Microsoft has focused on the business and "high-end" smartphone market, with forecasts for 20 million shipments this year.

The arrival of the iPhone and mass market internet-enabled devices from the likes of Nokia have spurred its move into the mainstream of consumers. At this week's show Microsoft will announce that it wants a much larger slice of the market.

Refusenik

"Our goal is to put a smartphone in every person's pocket," Horn said.

Last night Microsoft announced that it had signed up Sony Ericsson to make phones using its Windows Mobile operating system with the first phone expected to ship by the end of the year. Sony Ericsson is the fourth of the five leading handset manufacturers to sign up with Microsoft.

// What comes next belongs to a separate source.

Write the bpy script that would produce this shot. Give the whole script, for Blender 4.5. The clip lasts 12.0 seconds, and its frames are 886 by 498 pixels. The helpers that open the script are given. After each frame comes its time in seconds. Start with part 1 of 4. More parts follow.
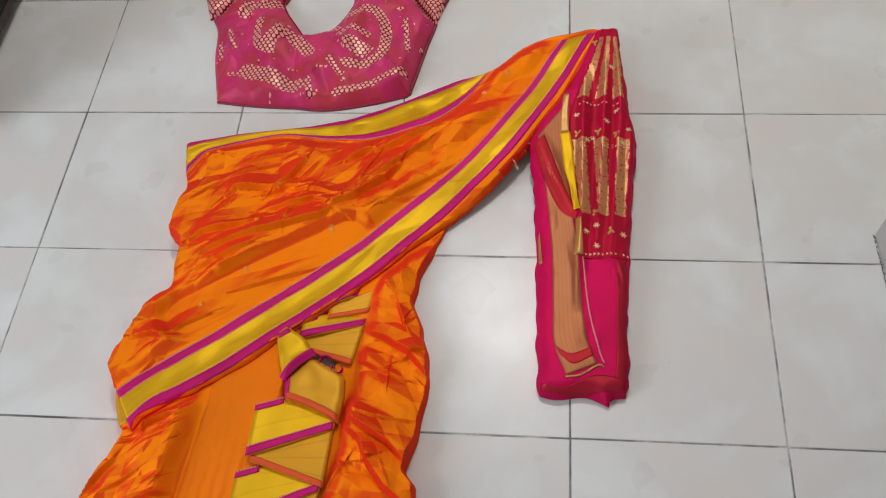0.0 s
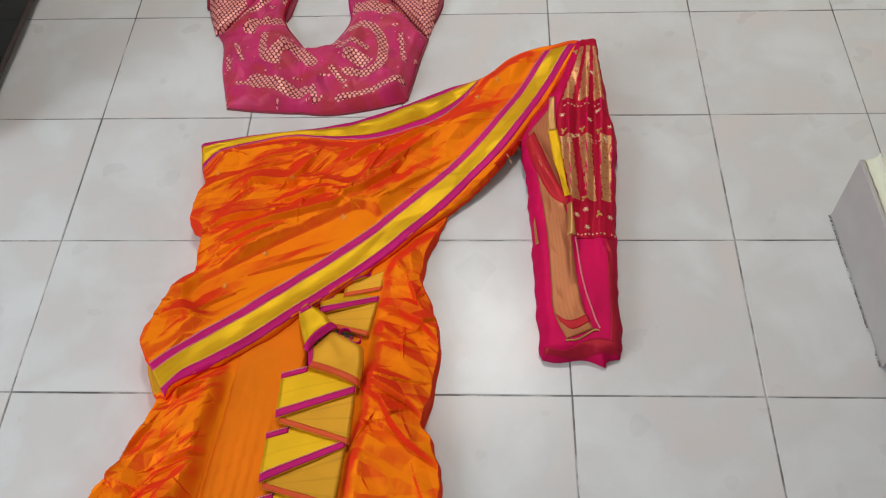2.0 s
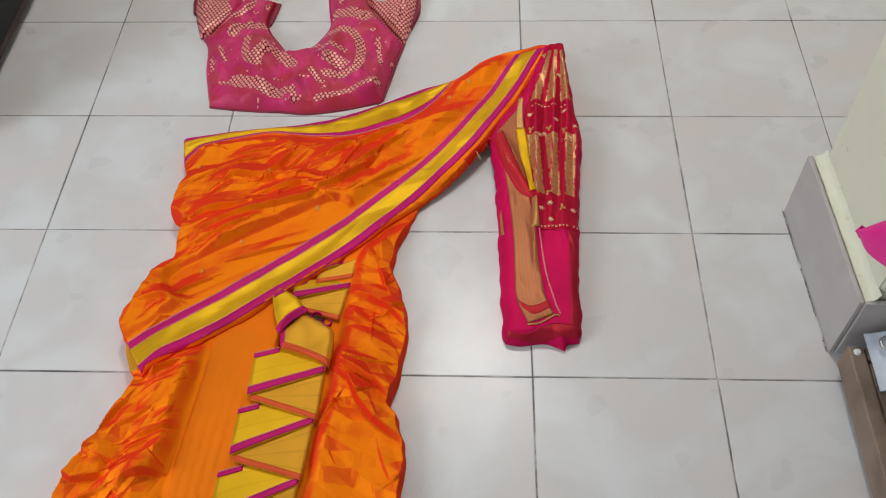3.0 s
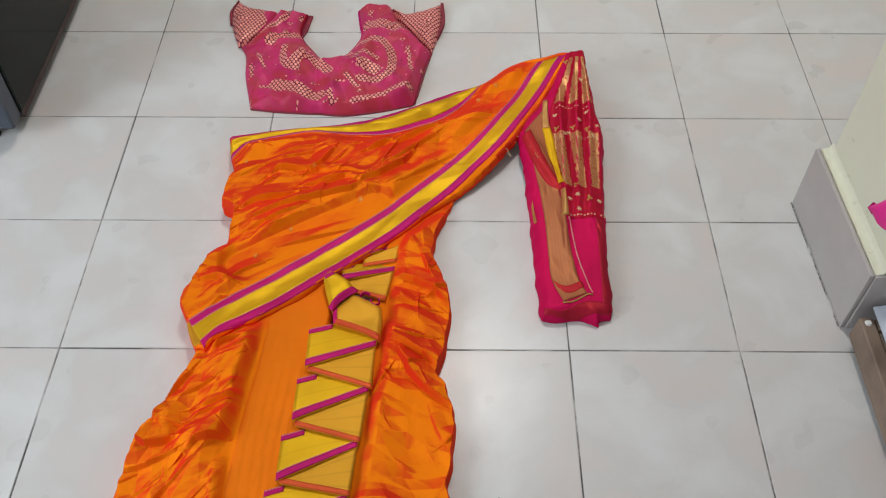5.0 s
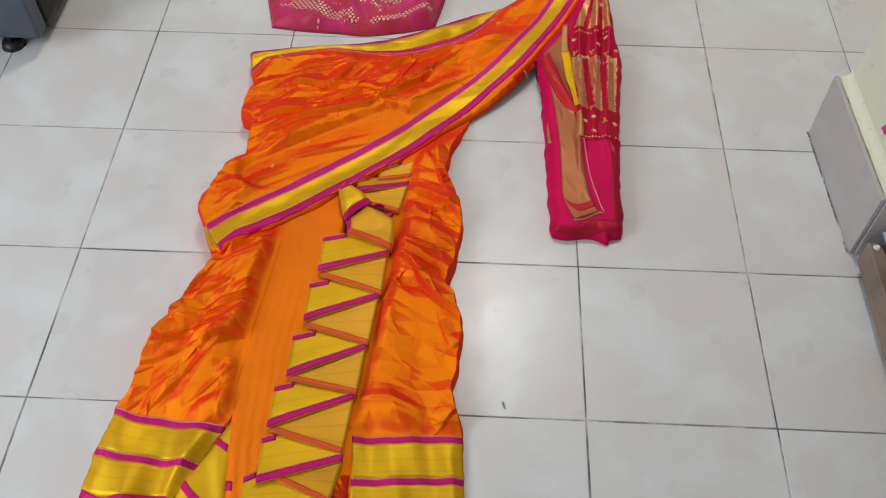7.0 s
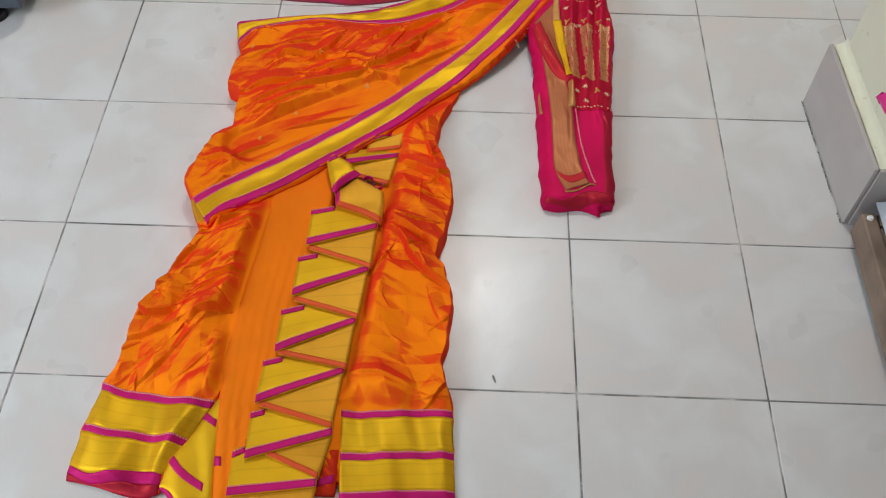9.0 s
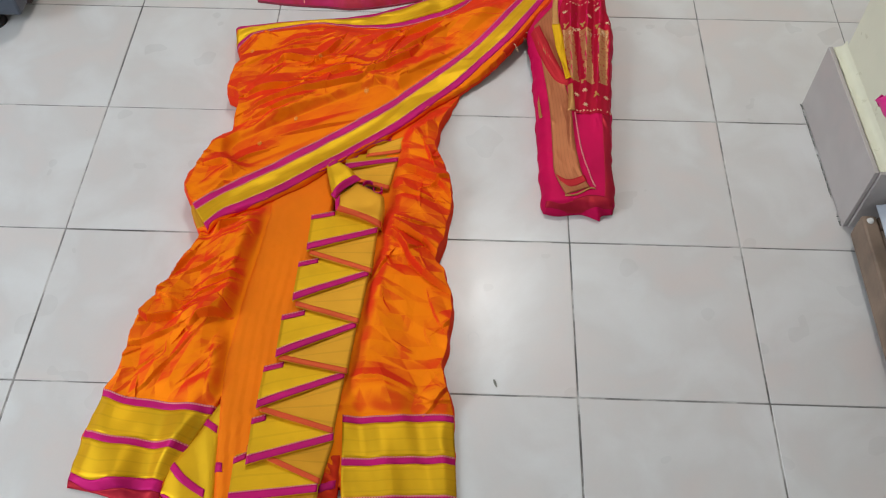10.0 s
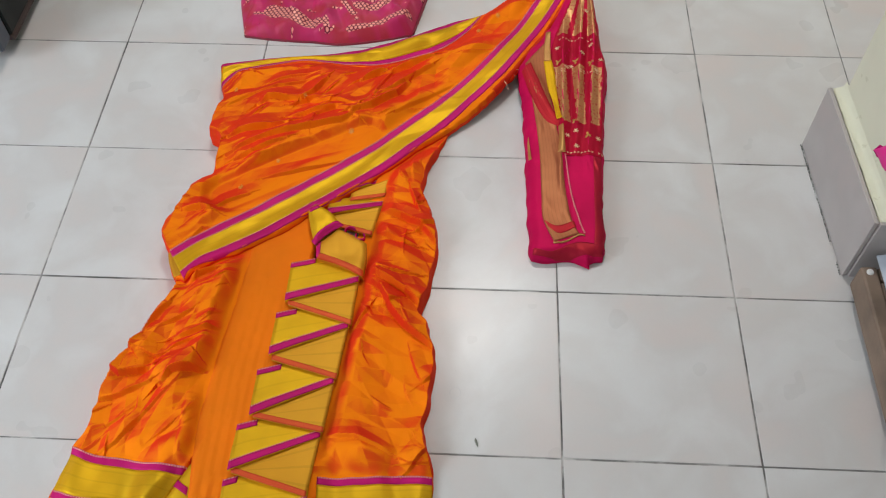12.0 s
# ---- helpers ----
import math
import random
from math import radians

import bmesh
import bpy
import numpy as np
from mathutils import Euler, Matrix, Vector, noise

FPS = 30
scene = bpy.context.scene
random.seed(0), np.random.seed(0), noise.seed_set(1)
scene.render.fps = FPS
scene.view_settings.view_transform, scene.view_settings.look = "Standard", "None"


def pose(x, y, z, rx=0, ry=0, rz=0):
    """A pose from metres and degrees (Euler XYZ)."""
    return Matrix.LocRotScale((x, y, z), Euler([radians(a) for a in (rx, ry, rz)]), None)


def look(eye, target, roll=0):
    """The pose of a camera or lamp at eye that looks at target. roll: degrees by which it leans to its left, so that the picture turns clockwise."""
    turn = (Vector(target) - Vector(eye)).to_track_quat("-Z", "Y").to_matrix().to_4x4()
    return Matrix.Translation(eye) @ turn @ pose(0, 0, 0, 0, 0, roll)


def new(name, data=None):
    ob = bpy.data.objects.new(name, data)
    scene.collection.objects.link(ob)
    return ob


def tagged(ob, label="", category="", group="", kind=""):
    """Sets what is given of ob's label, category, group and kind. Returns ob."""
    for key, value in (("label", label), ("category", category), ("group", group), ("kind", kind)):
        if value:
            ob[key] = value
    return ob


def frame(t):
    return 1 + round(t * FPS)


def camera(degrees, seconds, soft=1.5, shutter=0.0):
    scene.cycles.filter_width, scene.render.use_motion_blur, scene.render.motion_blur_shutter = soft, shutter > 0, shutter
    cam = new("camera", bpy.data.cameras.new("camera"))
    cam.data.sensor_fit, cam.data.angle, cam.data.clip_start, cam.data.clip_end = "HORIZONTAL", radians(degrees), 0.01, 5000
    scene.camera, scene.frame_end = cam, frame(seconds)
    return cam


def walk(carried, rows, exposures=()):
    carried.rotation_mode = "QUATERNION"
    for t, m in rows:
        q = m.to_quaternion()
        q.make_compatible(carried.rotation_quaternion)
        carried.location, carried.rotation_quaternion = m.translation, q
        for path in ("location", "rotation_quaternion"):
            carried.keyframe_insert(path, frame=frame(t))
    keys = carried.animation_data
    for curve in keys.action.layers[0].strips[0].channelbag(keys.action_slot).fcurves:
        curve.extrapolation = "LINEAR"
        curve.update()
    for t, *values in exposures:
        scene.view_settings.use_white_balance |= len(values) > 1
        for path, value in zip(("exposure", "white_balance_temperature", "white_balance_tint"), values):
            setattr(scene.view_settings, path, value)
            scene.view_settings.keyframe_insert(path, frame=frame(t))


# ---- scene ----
cam = camera(52.8, 12.0, soft=1.15)
PATH = [
    (0, (0.251, -1.046, 1.233), (0.036, -0.004, -0.461), -8.8),
    (0.5, (0.24, -1.054, 1.233), (0.061, -0.01, -0.464), -7.5),
    (1, (0.188, -1.107, 1.241), (0.057, -0.038, -0.443), -5.7),
    (1.5, (0.162, -1.17, 1.268), (0.062, -0.066, -0.397), -4.6),
    (2, (0.159, -1.221, 1.283), (0.071, -0.072, -0.351), -3.6),
    (2.5, (0.178, -1.262, 1.295), (0.101, -0.082, -0.319), -2.9),
    (3, (0.207, -1.311, 1.299), (0.131, -0.114, -0.302), -2.5),
    (3.2, (0.219, -1.335, 1.289), (0.132, -0.13, -0.305), -2.7),
    (5, (0.087, -1.457, 1.329), (0.074, -0.191, -0.22), -0.2),
    (5.5, (0.062, -1.485, 1.329), (0.044, -0.206, -0.208), 0.3),
    (6, (0.078, -1.508, 1.321), (0.037, -0.239, -0.225), 0.4),
    (6.5, (0.092, -1.528, 1.304), (0.04, -0.287, -0.264), 0.2),
    (7, (0.104, -1.536, 1.296), (0.046, -0.343, -0.308), -0.1),
    (7.5, (0.109, -1.536, 1.28), (0.055, -0.385, -0.355), -0.1),
    (9.5, (0.115, -1.522, 1.286), (0.069, -0.381, -0.356), -0.1),
    (10, (0.112, -1.522, 1.286), (0.067, -0.375, -0.352), -0.2),
    (10.5, (0.111, -1.52, 1.285), (0.064, -0.369, -0.35), -0.4),
    (11, (0.118, -1.507, 1.282), (0.066, -0.355, -0.352), -0.7),
    (11.5, (0.133, -1.477, 1.282), (0.072, -0.324, -0.351), -1.0),
    (12, (0.164, -1.431, 1.289), (0.083, -0.275, -0.342), -1.5),
]
walk(cam, [(t, look(eye, target, roll)) for t, eye, target, roll in PATH])

# ---- light and exposure ----
world = bpy.data.worlds.new("sky")
scene.world = world
world.use_nodes = True
wn = world.node_tree
sky = wn.nodes.new("ShaderNodeTexSky")
sky.sky_type = "NISHITA"
sky.sun_disc = False
sky.sun_elevation, sky.sun_rotation = radians(40), radians(250)
wn.nodes["Background"].inputs["Strength"].default_value = 0.08
wn.links.new(sky.outputs[0], wn.nodes["Background"].inputs["Color"])
scene.view_settings.exposure = 0.17


def area_lamp(name, m, sx, sy, watts, colour):
    data = bpy.data.lights.new(name, "AREA")
    data.shape, data.size, data.size_y, data.energy, data.color = "RECTANGLE", sx, sy, watts, colour
    ob = new(name, data)
    ob.matrix_world = m
    return ob


# daylight in the window's opening
area_lamp("window_daylight", look((-2.45, -1.65, 1.55), (-0.9, -1.1, 0.7)), 1.3, 1.25, 45, (0.80, 0.90, 1.0))
# the ceiling lamp
area_lamp("ceiling_lamp_light", look((0.17, 0.92, 2.62), (0.17, 0.9, 0)), 0.34, 0.34, 25, (1.0, 0.97, 0.94))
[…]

It leaves Nokia - which licenses some technology from it but does not use Windows Mobile - as the only refusenik. The Finnish manufacturer, which makes 4 out of 10 mobile phones sold around the world, shocked the mobile phone operators last year by unveiling its own suite of mobile services under the Ovi banner.

Details about its "comes with music" service are expected at the show today and so far only Universal Music has signed up, but towards the end of this year Nokia will start delivering a phone that gives a customer unlimited access to all the music they want for a year. Once the year is over, they get to keep it. The mobile operators and their music offerings will be bypassed.

To see off the threat from Nokia, one of Vodafone's music partners, Omnifone, is rumoured to be announcing a new version of its MusicStation unlimited music service in Barcelona. Its new product is expected to hit the shops in the first half of this year.

But the operators face a tough fight for the mobile internet and the next generation of services. At last year's meeting, Vodafone's chief executive, Arun Sarin, warned the mobile phone industry that if it did not get a move on and develop fast internet services, the online corporations, such as Microsoft and Google, would "eat the mobile industry's lunch".

Well, this year, they're very much at the table. And they're ravenous.